The formation and reactivity of HOC+: Interstellar implications

Abstract

CHO⁺ ions are made by electron impact on CD₃OH in the source (ICR1) of a tandem ion cyclotron resonance spectrometer. These ions are injected into a differentially pumped analysis cell (ICR2) where they are reacted with a number of small molecules. The internal energy distribution in the CHO⁺ ions is obtained using total reactivity studies with neutral molecules of varying proton affinities. About 40% of the CHO⁺ ions react with D₂ either by proton transfer to form D₂H⁺ or isotopic exchange to form CDO⁺ ions. A series of experiments are performed that conclusively show these ions are the HOC⁺ isomer and the exchange is due to the catalytic isomerization reaction HOC⁺+D₂→DCO⁺+HD which is approximately 37 kcal/mol exothermic. The product DCO⁺ ions are vibrationally cool indicating the reaction releases most of its energy as kinetic energy. Absolute rate constants for reactions of CHO⁺ ions with the neutrals ¹³CO, ¹⁵N₂, CO₂, O₂, D₂, and Ar are reported. HOC⁺ reacts with D₂ at about 30% of the collision rate. This rate decreases with increasing HOC⁺ kinetic energy in the range 0.025 to 0.44 eV. The two products of the reaction are D₂H⁺/CO and DCO⁺/HD with DCO⁺/HD comprising ∼42% of the products for the HOC⁺ ions formed from CD₃OH. Phase space theory calculations are performed to determine the barrier to catalytic isomerization.

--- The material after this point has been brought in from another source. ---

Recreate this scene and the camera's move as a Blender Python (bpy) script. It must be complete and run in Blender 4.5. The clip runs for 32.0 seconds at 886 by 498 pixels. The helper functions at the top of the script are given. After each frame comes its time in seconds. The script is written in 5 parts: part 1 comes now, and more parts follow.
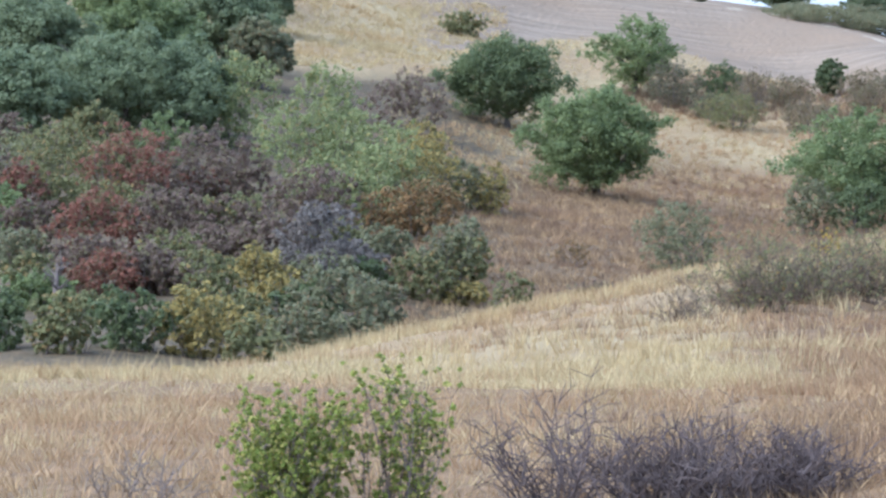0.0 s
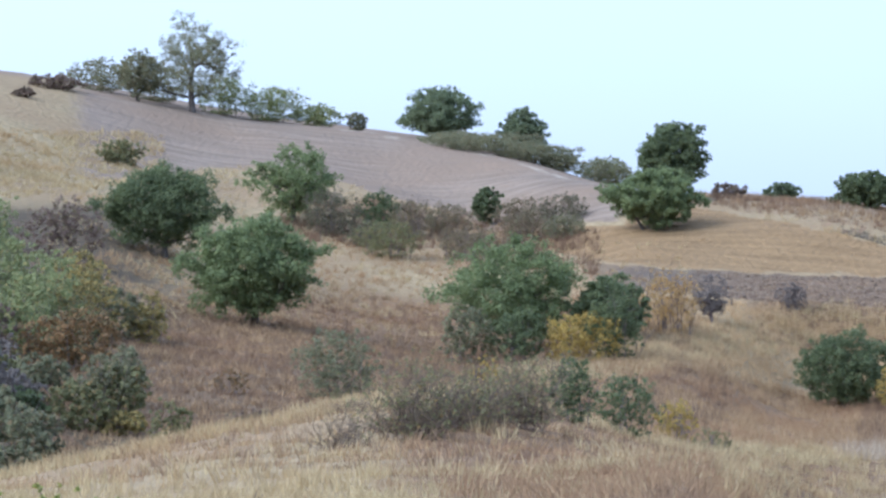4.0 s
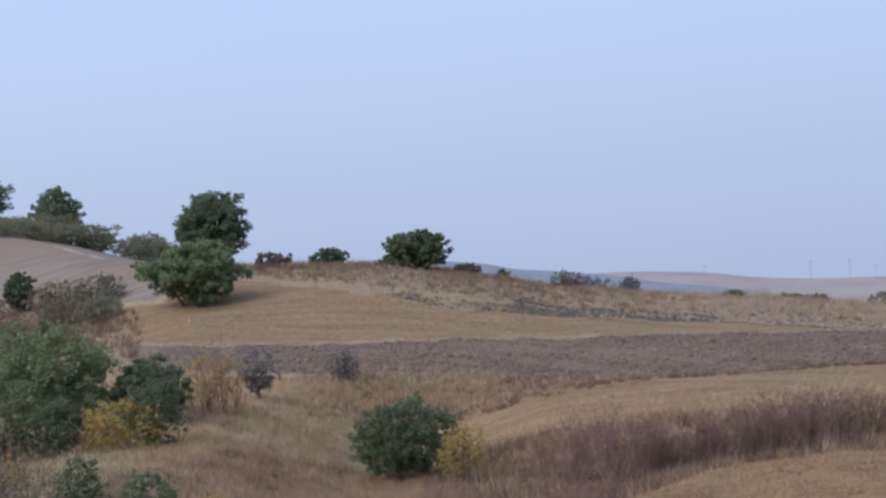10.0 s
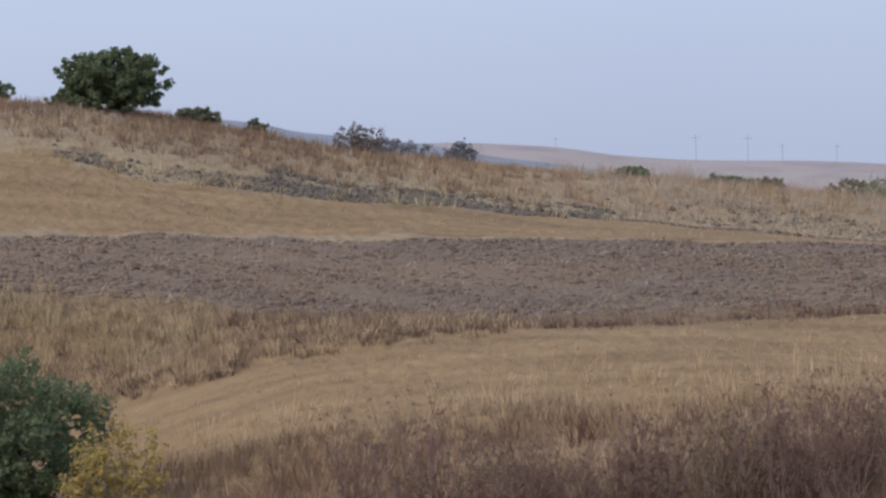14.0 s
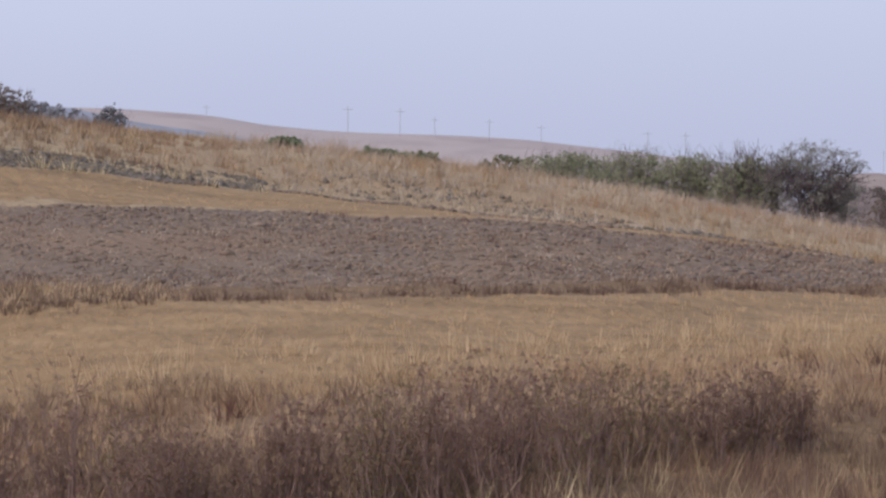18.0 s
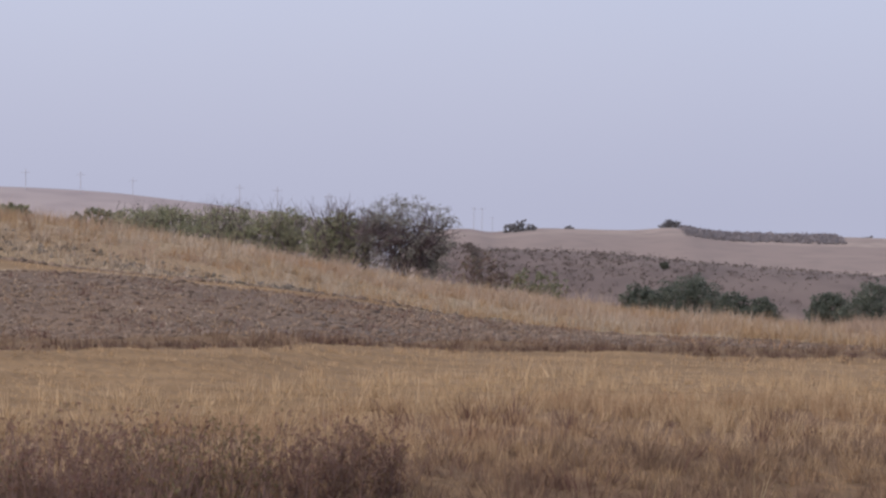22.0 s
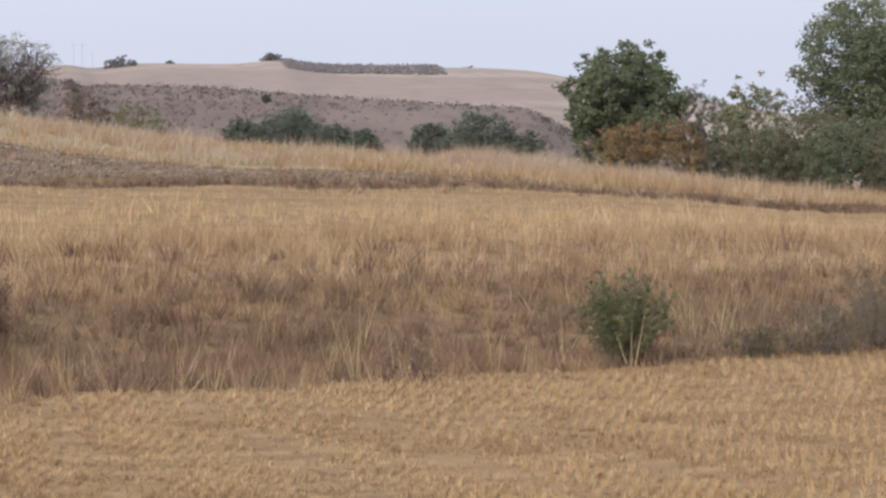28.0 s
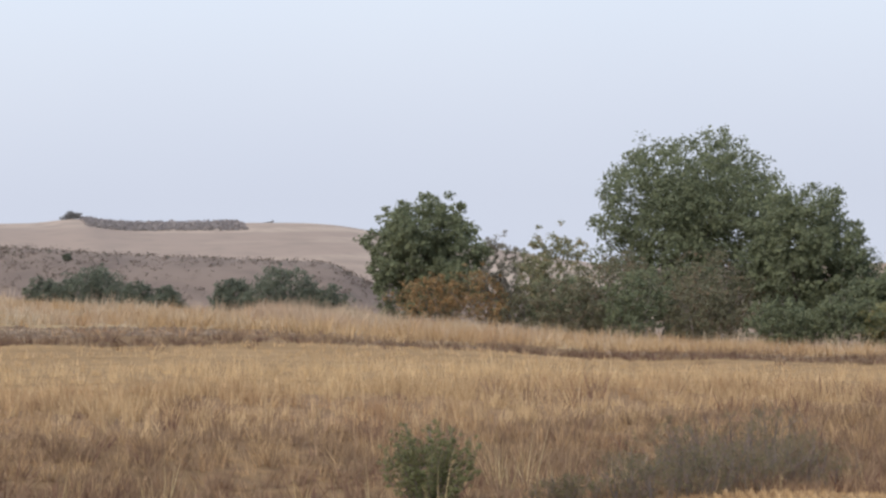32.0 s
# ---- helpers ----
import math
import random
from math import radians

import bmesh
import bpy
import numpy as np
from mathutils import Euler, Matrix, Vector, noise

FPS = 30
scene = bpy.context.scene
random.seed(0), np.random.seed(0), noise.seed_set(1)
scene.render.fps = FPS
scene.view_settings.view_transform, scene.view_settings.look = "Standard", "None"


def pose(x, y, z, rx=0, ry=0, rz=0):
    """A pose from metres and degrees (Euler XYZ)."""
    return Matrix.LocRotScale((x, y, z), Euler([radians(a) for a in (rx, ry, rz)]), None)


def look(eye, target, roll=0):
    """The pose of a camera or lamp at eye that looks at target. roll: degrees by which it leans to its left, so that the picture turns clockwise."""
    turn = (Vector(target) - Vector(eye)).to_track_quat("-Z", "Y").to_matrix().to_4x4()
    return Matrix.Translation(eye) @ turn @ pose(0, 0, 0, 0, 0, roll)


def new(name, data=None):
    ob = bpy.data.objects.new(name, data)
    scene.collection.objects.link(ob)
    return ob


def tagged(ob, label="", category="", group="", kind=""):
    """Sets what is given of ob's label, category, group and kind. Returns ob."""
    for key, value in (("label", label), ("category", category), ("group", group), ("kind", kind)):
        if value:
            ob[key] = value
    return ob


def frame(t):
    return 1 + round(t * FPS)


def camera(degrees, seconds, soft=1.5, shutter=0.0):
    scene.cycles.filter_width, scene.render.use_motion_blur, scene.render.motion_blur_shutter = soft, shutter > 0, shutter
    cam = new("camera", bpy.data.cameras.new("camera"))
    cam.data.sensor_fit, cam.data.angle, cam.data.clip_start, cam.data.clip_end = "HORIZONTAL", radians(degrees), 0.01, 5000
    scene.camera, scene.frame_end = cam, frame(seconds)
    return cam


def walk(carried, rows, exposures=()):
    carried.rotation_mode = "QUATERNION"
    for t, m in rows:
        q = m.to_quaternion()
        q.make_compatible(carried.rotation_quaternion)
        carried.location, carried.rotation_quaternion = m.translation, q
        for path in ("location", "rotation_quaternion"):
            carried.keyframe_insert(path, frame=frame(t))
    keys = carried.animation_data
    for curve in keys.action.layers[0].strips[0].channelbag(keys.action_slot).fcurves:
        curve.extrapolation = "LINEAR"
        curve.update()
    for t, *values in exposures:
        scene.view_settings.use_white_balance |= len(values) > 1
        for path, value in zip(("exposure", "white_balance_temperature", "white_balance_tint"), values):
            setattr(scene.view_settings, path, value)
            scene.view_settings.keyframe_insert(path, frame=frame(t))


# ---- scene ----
cam = camera(12.782, 32.0, soft=2.6)
# seconds, x, y, z, heading to the right of +y, upward tilt, lean to the right
PATH = [
    (0.0, 0.00, 0.00, 0.00, -11.377, -2.020, -0.818),
    (0.5, 0.00, 0.00, 0.00, -11.034, -1.724, -0.920),
    (1.0, 0.00, 0.00, 0.00, -10.432, -1.659, -1.008),
    (1.5, 0.00, 0.00, 0.00, -9.892, -1.285, -0.970),
    (2.0, 0.00, 0.00, 0.00, -9.202, -0.928, -0.822),
    (2.5, 0.00, 0.00, 0.00, -8.533, -0.513, -0.704),
    (4.5, 0.00, 0.00, 0.00, -5.597, -0.018, -0.596),
    (5.0, 0.00, 0.00, 0.00, -4.657, 0.094, -0.401),
    (5.5, 0.00, 0.00, 0.00, -3.881, 0.179, -0.272),
    (6.0, 0.00, 0.00, 0.00, -3.326, 0.357, -0.209),
    (6.5, 0.00, 0.00, 0.00, -2.644, 0.613, -0.358),
    (7.0, 0.00, 0.00, 0.00, -1.461, 1.196, 0.168),
    (7.5, 0.00, 0.00, 0.00, -0.673, 1.725, 0.926),
    (8.0, 0.00, 0.00, 0.00, -0.030, 2.071, 2.168),
    (8.5, 0.00, 0.00, 0.00, 0.120, 1.800, 2.750),
    (9.0, 0.00, 0.00, 0.00, 0.000, 1.590, 2.850),
    (9.5, 0.09, 2.56, -0.01, -0.016, 1.378, 3.093),
    (10.0, 0.36, 9.72, -0.02, -0.080, 0.871, 3.091),
    (10.5, 0.70, 18.84, -0.05, -0.207, 0.534, 3.110),
    (11.0, 1.04, 27.94, -0.07, -0.062, 0.276, 3.146),
    (11.5, 1.36, 36.63, -0.09, 0.220, 0.134, 3.075),
    (12.0, 1.67, 44.95, -0.11, 0.550, 0.044, 3.105),
    (12.5, 2.05, 55.23, -0.14, 0.899, -0.121, 3.031),
    (13.0, 2.57, 69.35, -0.18, 1.330, -0.178, 2.788),
    (13.5, 2.86, 77.11, -0.20, 1.681, -0.574, 2.209),
    (14.0, 3.21, 86.49, -0.22, 2.562, -0.958, 1.112),
    (14.5, 3.29, 88.80, -0.23, 3.514, -0.863, -0.417),
    (16.5, 3.29, 88.80, -0.23, 5.549, -0.747, -0.628),
    (17.0, 3.29, 88.80, -0.23, 6.384, -1.303, -0.444),
    (17.5, 3.29, 88.80, -0.23, 7.037, -1.455, -0.378),
    (18.0, 3.29, 88.80, -0.23, 7.679, -1.421, -0.366),
    (18.5, 3.29, 88.80, -0.23, 8.456, -1.411, -0.423),
    (19.0, 3.29, 88.80, -0.23, 9.388, -1.217, -0.750),
    (19.5, 3.29, 88.80, -0.23, 10.300, -0.860, -0.708),
    (20.0, 3.29, 88.80, -0.23, 11.061, -0.481, -0.802),
    (20.5, 3.29, 88.80, -0.23, 11.896, -0.161, -0.699),
    (21.0, 3.29, 88.80, -0.23, 12.949, -0.115, -0.727),
    (21.5, 3.29, 88.80, -0.23, 13.348, -0.294, -0.738),
    (22.0, 3.29, 88.80, -0.23, 13.585, -0.578, -0.798),
    (22.5, 3.29, 88.80, -0.23, 13.662, -0.610, -0.735),
    (23.0, 3.29, 88.80, -0.23, 14.079, -0.713, -0.884),
    (23.5, 3.29, 88.80, -0.23, 14.465, -1.186, -0.657),
    (24.0, 3.29, 88.80, -0.23, 15.009, -1.462, -0.332),
    (24.5, 3.29, 88.80, -0.23, 15.679, -1.835, -0.243),
    (25.0, 3.29, 88.80, -0.23, 16.444, -2.390, -0.211),
    (25.5, 3.29, 88.80, -0.23, 16.818, -2.568, 0.019),
    (26.0, 3.29, 88.80, -0.23, 17.885, -3.554, 0.019),
    (26.5, 3.29, 88.80, -0.23, 18.695, -3.625, 0.102),
    (28.5, 3.29, 88.80, -0.23, 19.814, -2.688, 0.147),
    (29.0, 3.29, 88.80, -0.23, 20.390, -2.549, 0.262),
    (29.5, 3.29, 88.80, -0.23, 19.908, -2.581, 0.279),
    (30.0, 3.29, 88.80, -0.23, 17.854, -2.728, 0.111),
    (30.5, 3.29, 88.80, -0.23, 17.239, -2.025, 0.264),
    (31.0, 3.29, 88.80, -0.23, 18.840, -1.593, 0.509),
    (31.5, 3.29, 88.80, -0.23, 21.011, -0.883, 0.872),
    (32.0, 3.29, 88.80, -0.23, 22.225, -0.760, 1.128),
]
walk(cam, [(t, pose(x, y, z, 90 + tilt, 0, -turn) @ pose(0, 0, 0, 0, 0, -lean)) for t, x, y, z, turn, tilt, lean in PATH],
     exposures=[(0.0, 0.92, 5180, 6), (2.5, 0.80, 5130, 8), (5.0, 0.37, 5160, 9), (7.0, 0.13, 5250, 9), (8.0, -0.12, 5250, 9), (10.0, -0.2, 5400, 13), (13.0, -0.2, 5700, 14),
                (17.5, -0.1, 5950, 19), (19.5, -0.03, 6100, 22), (21.0, -0.15, 6150, 21), (22.0, -0.22, 6200, 22), (24.5, -0.06, 6350, 18), (26.0, 0.25, 6400, 15), (29.0, 0.33, 6450, 12), (32.0, 0.28, 6500, 11)])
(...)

The data are best fit with a barrier between 0.0 and −0.05 eV relative to the HOC⁺/D₂ asymptotic energy. A barrier of this magnitude yields reaction rate constants at interstellar temperatures of at least 10% of the collision rate constant (i.e., k>1×10⁻¹⁰ cm³/s), and could explain why so little HOC⁺ is observed in interstellar clouds.